Perhaps I'm wrong but wouldn't it make more sense to actually just use the open source Bitcoin software to create their own altcoin......perhaps call them Mitcoins? They could give the initial, easily mined Mitcoins away to students, and spend the $500K on promoting it as a viable altcoin and getting the major exchanges to add it to their trading mix. With the credence lent to it by MIT, it would stand a far better chance of success than other altcoins, and the students that keep their initial coins would likely wind up with far more than $100.
This just kind of seems like they are squandering the $500K, and are completely ignoring their greatest asset: their association with MIT. That name carries alot of weight with the type of people that buy these currencies.
That sounds like an awful idea WRT some bright spark will duct tape together a table covered in FPGA boards, take over 51% of the likely extremely small local altcoin network, then temporarily own every laser printer, soda machine, and cafeteria on the campus. Unless their altcoin gets into some weird whitelisting situation where some P2P hosts are more equal than other P2P hosts, which is screwed up.
On the other hand it sounds like a brilliant idea because there is some volatility in the BTC market, so you'll get some peculiar behaviors, where the infrastructure was originally implemented to get the lab monitors and food service workers out of the cash handling business, sometimes a laser printer page will cost five cents or ten cents under BTC or they'll be playing games with dynamic costs such that you may get considerably more paper or food at certain times of the semester than others if you provide a fixed qty of BTC.
Because this way they can trade each other bitcoins for goods. If they just gave everyone mitcoins, they would be worthless for a while, and most of the students wouldn't care to even use them.
When I went to college, we could use our ID cards to pay for printing, meals in the student union, etc. If MIT did something similar and accepted "Mitcoins" for transactions done on campus, they would give the currency an inherrent value.
There is already a TechCash system for making purchases with an MIT student ID. All the on-campus food vendors accept it, as well as the student bar.
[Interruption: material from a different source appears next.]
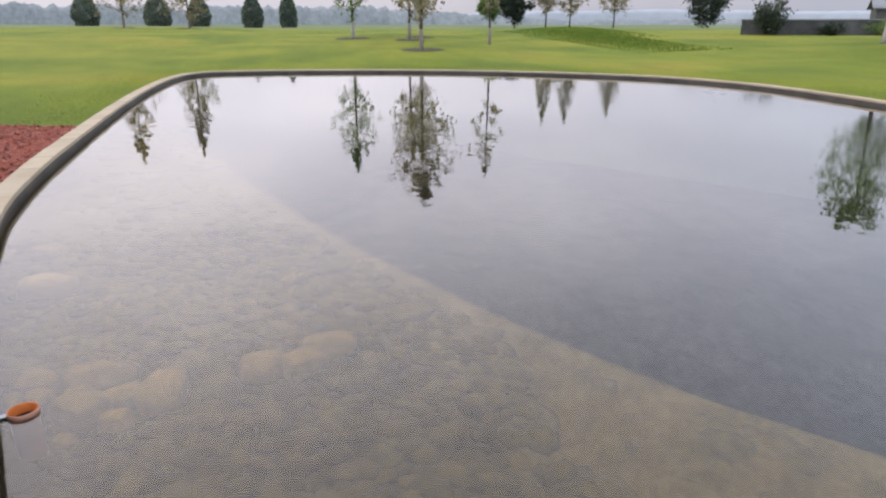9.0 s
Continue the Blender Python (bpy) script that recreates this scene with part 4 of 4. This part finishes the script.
young_tree("lawn_tree", -3.70, 15.40, 8.02, 2.35, 1.62, 1, 7600, 0.105, "young tree with jute-wrapped trunk and airy green crown", 0.072, 1.75, tip="leaf_tip", shape="cone", ring=0.84, lean=(-0.25, 0.05))
young_tree("lawn_tree", -4.80, 20.70, 6.52, 2.3, 0.9, 2, 3150, 0.112, "slim young tree with pale wrapped trunk", 0.06, 1.5, "pale_wrap", ring=0.7)
young_tree("lawn_tree", -29.5, 7.10, 7.02, 1.9, 1.6, 3, 3200, 0.145, "young autumn tree with thin olive-brown leaves", 0.07, 0.9, "dull_wrap", "autumn", ring=1.1)
young_tree("lawn_tree", -37.0, 7.90, 6.42, 1.9, 1.3, 4, 2000, 0.145, "young autumn tree with thin olive-brown leaves", 0.07, 0.9, "dull_wrap", "autumn", ring=1.0)
young_tree("lawn_tree", -39.5, 9.00, 6.72, 1.9, 1.5, 5, 2000, 0.145, "young autumn tree with thin olive-brown leaves", 0.07, 0.9, "dull_wrap", "autumn", ring=1.0)
young_tree("lawn_tree", -39.6, 4.90, 7.42, 2.0, 1.3, 6, 2700, 0.145, "young tree with sparse green crown on the lawn", 0.08, 1.0, "pale_wrap", "leaf", ring=1.2)
young_tree("lawn_tree", -32.5, 11.2, 6.62, 2.2, 0.95, 7, 1100, 0.132, "slim young tree with thin brownish crown", 0.06, 0.8, "dull_wrap", "autumn", ring=0)
young_tree("lawn_tree", -75.6, 27.6, 4.75, 1.9, 2.0, 8, 5460, 0.29, "round dark green tree standing on the far lawn", 0.09, 0, mat="dark_wood", ring=0)
young_tree("lawn_tree", -78.9, 25.6, 4.95, 2.0, 1.9, 9, 3150, 0.29, "olive green tree with a narrow crown", 0.09, 0, mat="leaf", ring=0)
young_tree("lawn_tree", -71.7, 50.4, 4.62, 1.5, 2.6, 10, 5040, 0.24, "small broad dark green tree on the far lawn", 0.07, 0.5, "pale_wrap", "dark_wood", shape="vase", ring=0)
young_tree("lawn_tree", -75.5, 31.5, 10.12, 2.4, 1.9, 11, 4200, 0.211, "slender far tree with thin brown leaves", 0.09, 0, mat="autumn", shape="cone", ring=0)
young_tree("lawn_tree", -74.8, 34.2, 10.32, 2.4, 1.9, 12, 4200, 0.211, "slender far tree with thin brown leaves", 0.09, 0, mat="autumn", shape="cone", ring=0)
young_tree("lawn_tree", -75.0, 40.0, 9.52, 2.5, 2.0, 13, 4200, 0.211, "slender far tree with thin brown leaves", 0.09, 0, mat="autumn", shape="cone", ring=0)
young_tree("lawn_tree", -24.0, 27.1, 7.72, 2.4, 1.7, 14, 8200, 0.115, "tall oval tree with pale wrapped trunk", 0.11, 1.35, "pale_wrap", "leaf", shape="round", ring=0, lean=(0.3, 0.2))
young_tree("lawn_tree", -22.6, 32.4, 7.92, 2.3, 1.8, 15, 8600, 0.125, "tall green tree with pale wrapped trunk", 0.11, 1.3, "pale_wrap", "leaf", shape="round", ring=0)
young_tree("lawn_tree", -20.1, 32.2, 8.12, 2.3, 1.8, 16, 8600, 0.125, "tall green tree with pale wrapped trunk", 0.11, 1.4, "pale_wrap", "leaf", shape="round", ring=0)
young_tree("lawn_tree", -62.0, -12.3, 10.52, 1.9, 2.3, 17, 3600, 0.198, "slender far tree with thin brown leaves", 0.08, 0.9, "dull_wrap", "autumn", shape="cone", ring=1.2)
young_tree("lawn_tree", -60.0, -6.8, 9.72, 1.9, 2.0, 18, 3600, 0.198, "slender far tree with thin brown leaves", 0.08, 0.9, "dull_wrap", "autumn", shape="cone", ring=1.2)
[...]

No need for crypto-currency, there's already a functioning local system.
Because the usefulness of money is proportional to its liquidity.
If you buy supplies with USD, and sell them for MITCoins, you are critically dependent on a small bid/ask spread, and there won't be if the only holders are MIT students.
Consequently, you would be able to choose to buy for USD at a store, or for MITCoins and pay a markup that is equal to the spread (since the buyer needs to pay the ask (to get his MITCoins) and the seller gets paid the bid (to get USD to buy new supplies)).
I agree, in using a cloned 'MITcoin', there is less danger of serious money being stolen or lost, (assuming the coins are only used for low-value services like photocopiers or vending machines, etc). This would give a substantial community a gentler intro to how Bitcoin works.
This just kind of seems like they are squandering the $500K, and are completely ignoring their greatest asset: their association with MIT. That name carries alot of weight with the type of people that buy these currencies.